WHO? Harrison Smith, safety from that some of a bitch school Notre Dame, is a 6 foot 2 inch tall, 213 pound senior that is described on the Vikings site as being “ultra-athletic,” which I of course don’t buy. My full disclosure here is that I hate pretty much anything that has to do with Notre Dame, don’t watch them play except for when they lose (it’s so much fun!), and only know that their defense has been leaking more than Jenna Jameson’s ass at a gang bang. On the other hand … The guy looks like he is … fine … as a player, and when put in perspective to what the Vikings had PRIOR to this, it’s obviously an upgrade. But what IS an upgrade to a car that already doesn’t have any tires, and engine, axle, frame and body, steering wheel, and is essentially just a glove compartment box?

Anyway, hurray, we have a safety.

THE GOODNESS: OK, in all seriousness the guy is smart by all accounts. He’s got good play recognition, isn’t afraid to hit people, apparently can wrap ball carriers up instead of just throwing a shoulder wildly at them, JAMARCA SANFORD, and is pretty solid in run support. This, we obviously need, as our safeties (really, our whole team …) has been the worst at taking proper angles to stop anyone, whether they are running a deep route on a pass or breaking through the front seven on a run. If I never have to see Tyrell Johnson forget what the long side of a triangle is, I will die happy. What Smith lacks in actually football skill, he makes up for in smarts and “go-get-it-ness,” which seems like the opposite kind of pick David Kahn would make, but ends up being the only type of player on his team that is actually good. He’s also shown he capacity to be able to get the big turnover when needed, and can read and react to quarterbacks well in a zone, breaking on the ball, and either deflecting or intercepting. Honestly, I didn’t even know you were allowed to do that from the safety position. I thought that was like a 5 yard penalty. Just seemed natural.
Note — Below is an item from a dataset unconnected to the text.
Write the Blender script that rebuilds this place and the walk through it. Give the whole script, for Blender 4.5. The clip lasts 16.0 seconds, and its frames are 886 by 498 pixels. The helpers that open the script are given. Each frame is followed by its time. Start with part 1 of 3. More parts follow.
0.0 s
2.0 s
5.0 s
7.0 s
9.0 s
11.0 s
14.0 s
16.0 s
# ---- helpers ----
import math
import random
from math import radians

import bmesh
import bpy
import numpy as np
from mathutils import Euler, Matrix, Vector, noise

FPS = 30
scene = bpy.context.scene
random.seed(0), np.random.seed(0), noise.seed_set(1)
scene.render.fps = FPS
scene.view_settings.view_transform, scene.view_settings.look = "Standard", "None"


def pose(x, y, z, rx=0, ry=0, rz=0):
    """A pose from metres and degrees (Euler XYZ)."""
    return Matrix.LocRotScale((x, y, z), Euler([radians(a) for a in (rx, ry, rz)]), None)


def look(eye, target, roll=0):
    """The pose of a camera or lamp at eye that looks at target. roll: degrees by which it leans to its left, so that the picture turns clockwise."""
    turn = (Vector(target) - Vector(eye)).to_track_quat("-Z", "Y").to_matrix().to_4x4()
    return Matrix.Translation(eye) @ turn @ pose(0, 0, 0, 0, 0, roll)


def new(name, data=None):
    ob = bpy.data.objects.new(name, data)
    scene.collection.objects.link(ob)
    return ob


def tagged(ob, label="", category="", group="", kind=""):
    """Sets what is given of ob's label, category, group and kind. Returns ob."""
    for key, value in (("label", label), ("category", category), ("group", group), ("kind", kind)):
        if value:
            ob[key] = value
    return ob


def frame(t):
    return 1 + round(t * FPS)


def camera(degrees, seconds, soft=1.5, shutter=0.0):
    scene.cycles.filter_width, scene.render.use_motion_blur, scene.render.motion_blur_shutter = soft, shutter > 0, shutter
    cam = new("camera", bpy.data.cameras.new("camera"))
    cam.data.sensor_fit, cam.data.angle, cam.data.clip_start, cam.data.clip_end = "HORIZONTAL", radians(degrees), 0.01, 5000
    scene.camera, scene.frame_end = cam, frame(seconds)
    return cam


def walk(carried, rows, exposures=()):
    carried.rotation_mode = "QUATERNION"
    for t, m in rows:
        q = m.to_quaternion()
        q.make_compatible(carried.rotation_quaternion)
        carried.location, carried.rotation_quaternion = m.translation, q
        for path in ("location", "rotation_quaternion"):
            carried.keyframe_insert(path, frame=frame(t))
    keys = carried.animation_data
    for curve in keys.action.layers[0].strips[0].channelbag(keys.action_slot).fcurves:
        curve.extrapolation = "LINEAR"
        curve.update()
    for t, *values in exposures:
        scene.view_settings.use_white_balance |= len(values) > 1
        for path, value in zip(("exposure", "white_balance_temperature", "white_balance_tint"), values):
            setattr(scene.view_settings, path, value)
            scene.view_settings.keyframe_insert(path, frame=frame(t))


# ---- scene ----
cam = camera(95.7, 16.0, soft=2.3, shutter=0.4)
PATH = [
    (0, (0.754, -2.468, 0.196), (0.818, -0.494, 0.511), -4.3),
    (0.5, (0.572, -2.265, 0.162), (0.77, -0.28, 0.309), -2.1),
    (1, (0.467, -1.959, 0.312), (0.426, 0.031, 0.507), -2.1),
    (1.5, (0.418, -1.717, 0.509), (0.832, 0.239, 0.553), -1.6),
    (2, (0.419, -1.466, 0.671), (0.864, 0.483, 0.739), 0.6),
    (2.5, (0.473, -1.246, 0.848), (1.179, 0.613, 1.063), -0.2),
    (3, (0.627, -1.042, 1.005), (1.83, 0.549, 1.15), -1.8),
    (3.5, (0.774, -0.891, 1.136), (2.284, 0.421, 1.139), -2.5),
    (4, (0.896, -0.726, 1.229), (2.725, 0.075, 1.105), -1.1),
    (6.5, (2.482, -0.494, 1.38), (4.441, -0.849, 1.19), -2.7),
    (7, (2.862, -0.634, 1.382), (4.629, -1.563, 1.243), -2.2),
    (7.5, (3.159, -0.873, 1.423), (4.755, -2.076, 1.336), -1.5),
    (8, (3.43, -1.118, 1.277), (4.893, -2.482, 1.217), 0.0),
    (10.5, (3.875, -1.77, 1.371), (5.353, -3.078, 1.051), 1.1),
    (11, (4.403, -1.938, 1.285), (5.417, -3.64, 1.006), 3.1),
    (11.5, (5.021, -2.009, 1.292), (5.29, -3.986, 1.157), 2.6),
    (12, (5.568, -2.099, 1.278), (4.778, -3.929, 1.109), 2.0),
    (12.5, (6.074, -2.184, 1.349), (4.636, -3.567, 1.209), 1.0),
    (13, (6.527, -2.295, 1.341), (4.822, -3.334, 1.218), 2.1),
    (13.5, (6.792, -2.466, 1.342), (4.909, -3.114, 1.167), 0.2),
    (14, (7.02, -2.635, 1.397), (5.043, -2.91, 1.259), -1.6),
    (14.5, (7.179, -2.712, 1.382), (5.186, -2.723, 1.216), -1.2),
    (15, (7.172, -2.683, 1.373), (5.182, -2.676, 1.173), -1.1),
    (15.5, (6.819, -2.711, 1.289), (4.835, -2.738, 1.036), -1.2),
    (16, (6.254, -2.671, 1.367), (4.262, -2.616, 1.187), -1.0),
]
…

BAD NEWS BEARS: Well, I haven’t found a shirtless picture yet, so that’s bad. Also, there are legitimate concerns about his speed and ability to cover man-to-man. He’s shown he’s better in a read-and-react zone system – which is obviously why he was so coveted by the Vikings and their Cover-2 scheme – but if we ever get in a scenario where he has to drop down into the box to cover a tight end or a running back who spread out wide, we’ll be in trouble. Hopefully it won’t come to that, though, and the team will draft a linebacker that can handle some of those duties PLEASEGODJUSTDRAFTLAVONTEDAVIDALREADY.
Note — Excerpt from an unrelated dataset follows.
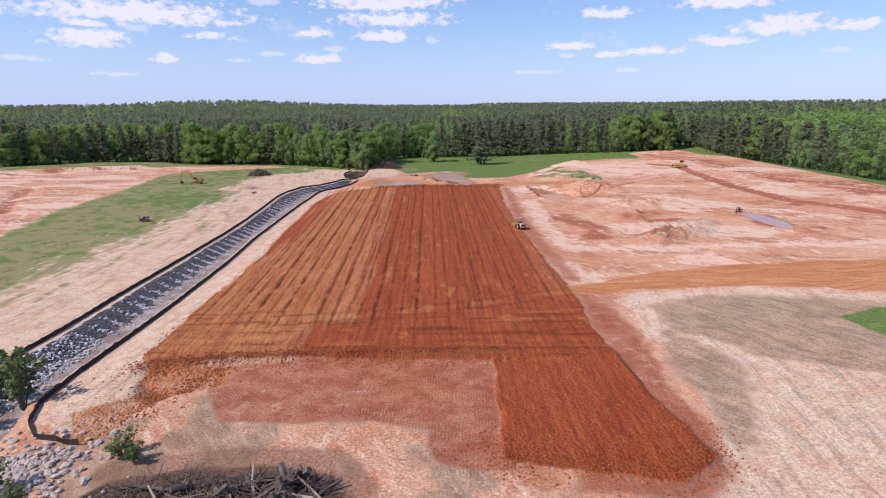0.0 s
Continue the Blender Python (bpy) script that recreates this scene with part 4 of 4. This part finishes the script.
# ---- soil compactor ----
def soil_compactor(m):
    t = thing("soil_compactor", "cream yellow pad-foot soil compactor parked on bare clay", "roller", m)
    # forward is +y
    body = solid("engine_hood", t, MAT_CREAM, (block, (0, -1.75, 1.32), (1.15, 1.9, 0.85), (-4, 0, 0), 0.1, (0.86, 0.96)), (block, (0, -1.5, 0.82), (1.0, 2.2, 0.5), (0, 0, 0), 0.05),
                 (block, (0, -2.64, 0.95), (1.2, 0.18, 0.5), (0, 0, 0), 0.05))
    solid("grille", body, MAT_BLACK, (block, (0, -2.72, 1.3), (0.8, 0.06, 0.52), (-4, 0, 0), 0.02), *[(block, (0, -2.76, 1.1 + 0.1 * k), (0.78, 0.03, 0.025), (0, 0, 0), 0) for k in range(5)])
    solid("hood_vent", body, MAT_BLACK, (block, (0, -1.6, 1.73), (0.5, 0.5, 0.05), (-4, 0, 0), 0.01))
    solid("exhaust_pipe", t, MAT_STEEL, (rod, (0.3, -1.1, 1.7), (0.3, -1.1, 2.3), 0.05), (rod, (0.3, -1.1, 2.28), (0.3, -1.22, 2.38), 0.05))
    for x in (-0.82, 0.82):
        tyre_on(t, x, -1.35, 0.76, 0.56, MAT_CREAM)
    solid("platform", t, MAT_CREAM, (block, (0, -0.1, 1.12), (1.5, 1.3, 0.16), (0, 0, 0), 0.03), (block, (0, 0.1, 0.8), (0.7, 1.2, 0.5), (0, 0, 0), 0.04), (block, (-0.72, -0.05, 0.75), (0.12, 0.5, 0.5), (0, 0, 0), 0.02))
    seat = solid("seat", t, MAT_SEAT, (block, (0, -0.35, 1.45), (0.5, 0.5, 0.16), (0, 0, 0), 0.05), (block, (0, -0.58, 1.8), (0.5, 0.14, 0.6), (-8, 0, 0), 0.05), (block, (0, -0.35, 1.27), (0.3, 0.3, 0.24), (0, 0, 0), 0.02))
    solid("steering_column", t, MAT_BLACK, (rod, (0, 0.32, 1.2), (0, 0.12, 1.75), 0.04), (drum, (0, 0.1, 1.78), 0.2, 0.04, "Z", 16, 0.01), (block, (0, 0.42, 1.5), (0.5, 0.16, 0.3), (10, 0, 0), 0.03))
    canopy = solid("canopy", t, MAT_ROOF, (block, (0, -0.15, 3.02), (1.62, 1.75, 0.1), (0, 0, 0), 0.05), (block, (0, -0.15, 2.94), (1.5, 1.6, 0.08), (0, 0, 0), 0.02), label="flat dusty tan canopy roof")
    for x in (-0.62, 0.62):
        for y in (-0.78, 0.5):
            solid("canopy_post", t, MAT_BLACK, (block, (x, y, 2.05), (0.08, 0.08, 1.85), (0, 0, 0), 0.015))
    for x in (-0.66, 0.66):
        solid("handrail", t, MAT_CREAM, (rod, (x * 1.05, -0.55, 1.85), (x * 1.05, 0.45, 1.85), 0.025), (rod, (x * 1.05, 0.45, 1.2), (x * 1.05, 0.45, 1.85), 0.025))
    solid("articulation_joint", t, MAT_BLACK, (block, (0, 0.72, 0.75), (0.4, 0.4, 0.55), (0, 0, 0), 0.05))
    solid("drum_frame", t, MAT_YELLOW, (block, (0, 0.98, 0.78), (2.3, 0.2, 0.42), (0, 0, 0), 0.04), (block, (0, 2.82, 0.78), (2.3, 0.2, 0.36), (0, 0, 0), 0.04), (block, (-1.16, 1.9, 0.78), (0.14, 2.0, 0.4), (0, 0, 0), 0.03),
          (block, (1.16, 1.9, 0.78), (0.14, 2.0, 0.4), (0, 0, 0), 0.03))
    roll = solid("drum", t, MAT_CLAYSTEEL, (drum, (0, 1.9, 0.74), 0.66, 2.1, "X", 32, 0.03), label="clay-caked pad-foot steel drum")
    pads = []
    for row in range(14):
        a = 2 * math.pi * row / 14
        for k in range(9):
            x = -0.93 + 0.232 * k + (0.116 if row % 2 else 0.0) - 0.05
            pads.append((block, (x, 1.9 + math.cos(a) * 0.7, 0.74 + math.sin(a) * 0.7), (0.13, 0.13, 0.12), (math.degrees(a) - 90, 0, 0), 0))
    solid("pads", roll, MAT_CLAYSTEEL, *pads)
    for x in (-0.45, 0.45):
        solid("rear_lamp", t, MAT_SEAT, (block, (x, -2.74, 1.66), (0.14, 0.05, 0.08), (0, 0, 0), 0.01))
    return t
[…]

FINAL VERDICT: It’s a big meh right now, and it’s largely because of what we gave up to draft him. As the draft broke down, you had the impression Smith would have fallen to our second round pick (or later), allowing us to also have that second rounder to pick up a much needed receiver. We still may be able to trade back into the second round to nab one, but if we don’t, I still can’t shake the feeling that it was too much to give up to draft Smith. However, I get the feeling that once I see him play my opinion will change. It’s like watching Ricky Rubio come to play for the Wolves, in a sense. You know what the player can do, but when you see it in person it somehow is even more impressive. Hearing that a player like Smith can play the safety position, will probably be an instant starter for the Vikings, and play even reasonably well, doesn’t sound all that sexy. However, the results are likely to blow people away in the sense that we’ve been so devoid of appropriate safety play for so many years that Smith will seem even more outstanding. And who knows, really. The team and scheme seem perfect for his strengths and wonderfully hide his weaknesses, so maybe he could end up being that solid starter in the backfield that we need.

If not, well, he can’t really be any worse than Tyrell Johnson, and as others have pointed out, he’ll at least be able to eat during the summer months of training camp. Bonus points for that.